**To do:** Write out the data below in full, unchanged, minus the images.

(Rows from a dataset of clips and code)
• • • •
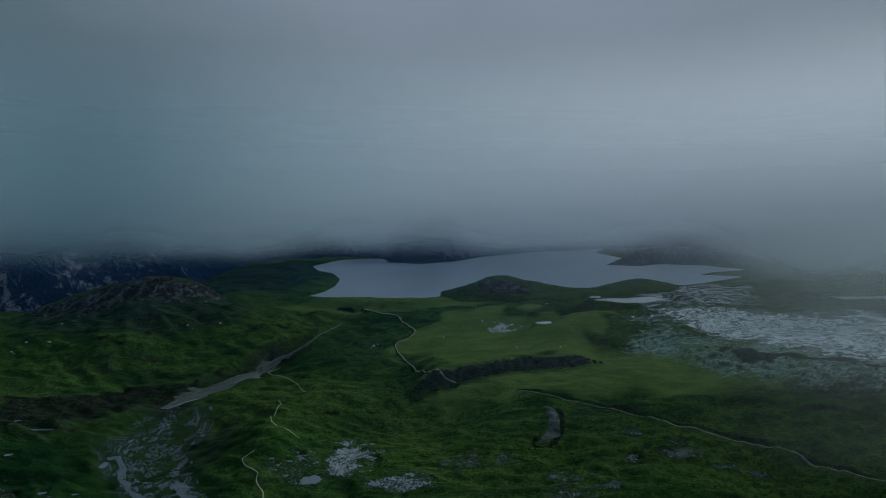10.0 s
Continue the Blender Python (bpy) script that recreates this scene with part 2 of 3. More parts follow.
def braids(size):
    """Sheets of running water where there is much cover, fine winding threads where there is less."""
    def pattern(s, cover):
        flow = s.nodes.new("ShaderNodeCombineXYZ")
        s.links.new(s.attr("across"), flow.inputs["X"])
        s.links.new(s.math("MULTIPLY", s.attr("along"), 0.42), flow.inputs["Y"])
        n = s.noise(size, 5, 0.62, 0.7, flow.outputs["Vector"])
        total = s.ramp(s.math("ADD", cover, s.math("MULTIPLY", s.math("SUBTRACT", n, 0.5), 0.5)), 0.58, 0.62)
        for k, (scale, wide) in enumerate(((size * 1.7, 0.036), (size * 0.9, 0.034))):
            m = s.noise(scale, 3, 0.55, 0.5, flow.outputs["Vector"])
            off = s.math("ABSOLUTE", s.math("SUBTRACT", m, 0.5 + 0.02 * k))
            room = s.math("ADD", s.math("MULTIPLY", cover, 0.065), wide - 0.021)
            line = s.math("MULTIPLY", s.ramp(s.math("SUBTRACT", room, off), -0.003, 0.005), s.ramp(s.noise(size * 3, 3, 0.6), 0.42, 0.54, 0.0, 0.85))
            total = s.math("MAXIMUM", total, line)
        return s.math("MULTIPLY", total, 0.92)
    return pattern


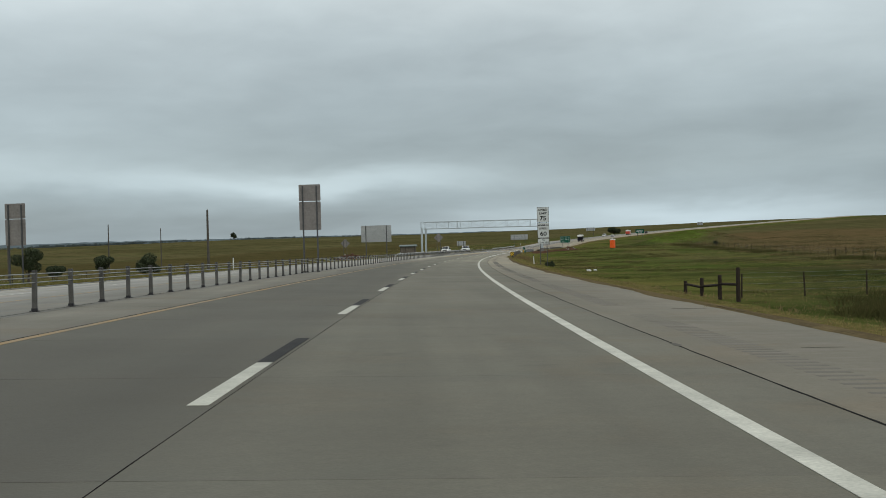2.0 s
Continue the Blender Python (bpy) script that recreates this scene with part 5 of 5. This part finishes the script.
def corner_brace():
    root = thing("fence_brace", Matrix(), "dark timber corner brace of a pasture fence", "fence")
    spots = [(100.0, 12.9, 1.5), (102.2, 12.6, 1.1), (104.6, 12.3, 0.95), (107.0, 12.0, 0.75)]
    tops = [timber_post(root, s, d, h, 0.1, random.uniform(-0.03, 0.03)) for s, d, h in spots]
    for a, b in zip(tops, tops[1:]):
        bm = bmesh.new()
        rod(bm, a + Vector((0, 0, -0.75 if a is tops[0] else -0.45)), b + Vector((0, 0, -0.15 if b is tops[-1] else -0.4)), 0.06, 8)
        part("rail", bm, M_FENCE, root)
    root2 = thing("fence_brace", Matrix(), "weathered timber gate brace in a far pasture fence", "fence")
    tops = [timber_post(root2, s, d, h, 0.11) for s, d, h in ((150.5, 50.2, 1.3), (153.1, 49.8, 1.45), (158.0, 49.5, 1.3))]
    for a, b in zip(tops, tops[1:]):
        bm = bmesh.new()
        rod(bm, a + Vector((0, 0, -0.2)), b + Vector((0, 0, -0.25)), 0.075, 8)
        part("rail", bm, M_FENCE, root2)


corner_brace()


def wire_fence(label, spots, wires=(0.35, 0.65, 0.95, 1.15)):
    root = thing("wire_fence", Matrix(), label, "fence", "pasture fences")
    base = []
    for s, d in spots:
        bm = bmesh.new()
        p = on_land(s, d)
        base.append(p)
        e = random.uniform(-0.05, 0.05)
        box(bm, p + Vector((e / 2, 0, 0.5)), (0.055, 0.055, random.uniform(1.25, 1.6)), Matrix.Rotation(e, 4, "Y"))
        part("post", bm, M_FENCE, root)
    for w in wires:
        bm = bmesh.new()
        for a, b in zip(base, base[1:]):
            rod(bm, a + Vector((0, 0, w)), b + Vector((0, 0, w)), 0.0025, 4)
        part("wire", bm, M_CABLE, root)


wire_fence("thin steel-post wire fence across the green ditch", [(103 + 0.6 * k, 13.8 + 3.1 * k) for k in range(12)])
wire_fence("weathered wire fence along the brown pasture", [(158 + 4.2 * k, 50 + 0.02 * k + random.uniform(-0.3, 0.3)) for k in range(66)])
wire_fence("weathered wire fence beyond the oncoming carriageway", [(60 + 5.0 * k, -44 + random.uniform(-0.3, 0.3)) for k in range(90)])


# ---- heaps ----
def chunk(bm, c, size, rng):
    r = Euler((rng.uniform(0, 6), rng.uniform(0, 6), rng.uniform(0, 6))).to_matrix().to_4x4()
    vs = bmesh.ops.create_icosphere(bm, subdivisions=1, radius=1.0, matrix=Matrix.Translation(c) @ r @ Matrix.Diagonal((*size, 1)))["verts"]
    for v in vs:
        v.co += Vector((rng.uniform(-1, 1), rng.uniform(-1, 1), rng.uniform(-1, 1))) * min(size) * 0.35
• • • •
**Worked answer:**
10.0 s
Continue the Blender Python (bpy) script that recreates this scene with part 2 of 3. More parts follow.
def braids(size):
    """Sheets of running water where there is much cover, fine winding threads where there is less."""
    def pattern(s, cover):
        flow = s.nodes.new("ShaderNodeCombineXYZ")
        s.links.new(s.attr("across"), flow.inputs["X"])
        s.links.new(s.math("MULTIPLY", s.attr("along"), 0.42), flow.inputs["Y"])
        n = s.noise(size, 5, 0.62, 0.7, flow.outputs["Vector"])
        total = s.ramp(s.math("ADD", cover, s.math("MULTIPLY", s.math("SUBTRACT", n, 0.5), 0.5)), 0.58, 0.62)
        for k, (scale, wide) in enumerate(((size * 1.7, 0.036), (size * 0.9, 0.034))):
            m = s.noise(scale, 3, 0.55, 0.5, flow.outputs["Vector"])
            off = s.math("ABSOLUTE", s.math("SUBTRACT", m, 0.5 + 0.02 * k))
            room = s.math("ADD", s.math("MULTIPLY", cover, 0.065), wide - 0.021)
            line = s.math("MULTIPLY", s.ramp(s.math("SUBTRACT", room, off), -0.003, 0.005), s.ramp(s.noise(size * 3, 3, 0.6), 0.42, 0.54, 0.0, 0.85))
            total = s.math("MAXIMUM", total, line)
        return s.math("MULTIPLY", total, 0.92)
    return pattern


2.0 s
Continue the Blender Python (bpy) script that recreates this scene with part 5 of 5. This part finishes the script.
def corner_brace():
    root = thing("fence_brace", Matrix(), "dark timber corner brace of a pasture fence", "fence")
    spots = [(100.0, 12.9, 1.5), (102.2, 12.6, 1.1), (104.6, 12.3, 0.95), (107.0, 12.0, 0.75)]
    tops = [timber_post(root, s, d, h, 0.1, random.uniform(-0.03, 0.03)) for s, d, h in spots]
    for a, b in zip(tops, tops[1:]):
        bm = bmesh.new()
        rod(bm, a + Vector((0, 0, -0.75 if a is tops[0] else -0.45)), b + Vector((0, 0, -0.15 if b is tops[-1] else -0.4)), 0.06, 8)
        part("rail", bm, M_FENCE, root)
    root2 = thing("fence_brace", Matrix(), "weathered timber gate brace in a far pasture fence", "fence")
    tops = [timber_post(root2, s, d, h, 0.11) for s, d, h in ((150.5, 50.2, 1.3), (153.1, 49.8, 1.45), (158.0, 49.5, 1.3))]
    for a, b in zip(tops, tops[1:]):
        bm = bmesh.new()
        rod(bm, a + Vector((0, 0, -0.2)), b + Vector((0, 0, -0.25)), 0.075, 8)
        part("rail", bm, M_FENCE, root2)


corner_brace()


def wire_fence(label, spots, wires=(0.35, 0.65, 0.95, 1.15)):
    root = thing("wire_fence", Matrix(), label, "fence", "pasture fences")
    base = []
    for s, d in spots:
        bm = bmesh.new()
        p = on_land(s, d)
        base.append(p)
        e = random.uniform(-0.05, 0.05)
        box(bm, p + Vector((e / 2, 0, 0.5)), (0.055, 0.055, random.uniform(1.25, 1.6)), Matrix.Rotation(e, 4, "Y"))
        part("post", bm, M_FENCE, root)
    for w in wires:
        bm = bmesh.new()
        for a, b in zip(base, base[1:]):
            rod(bm, a + Vector((0, 0, w)), b + Vector((0, 0, w)), 0.0025, 4)
        part("wire", bm, M_CABLE, root)


wire_fence("thin steel-post wire fence across the green ditch", [(103 + 0.6 * k, 13.8 + 3.1 * k) for k in range(12)])
wire_fence("weathered wire fence along the brown pasture", [(158 + 4.2 * k, 50 + 0.02 * k + random.uniform(-0.3, 0.3)) for k in range(66)])
wire_fence("weathered wire fence beyond the oncoming carriageway", [(60 + 5.0 * k, -44 + random.uniform(-0.3, 0.3)) for k in range(90)])


# ---- heaps ----
def chunk(bm, c, size, rng):
    r = Euler((rng.uniform(0, 6), rng.uniform(0, 6), rng.uniform(0, 6))).to_matrix().to_4x4()
    vs = bmesh.ops.create_icosphere(bm, subdivisions=1, radius=1.0, matrix=Matrix.Translation(c) @ r @ Matrix.Diagonal((*size, 1)))["verts"]
    for v in vs:
        v.co += Vector((rng.uniform(-1, 1), rng.uniform(-1, 1), rng.uniform(-1, 1))) * min(size) * 0.35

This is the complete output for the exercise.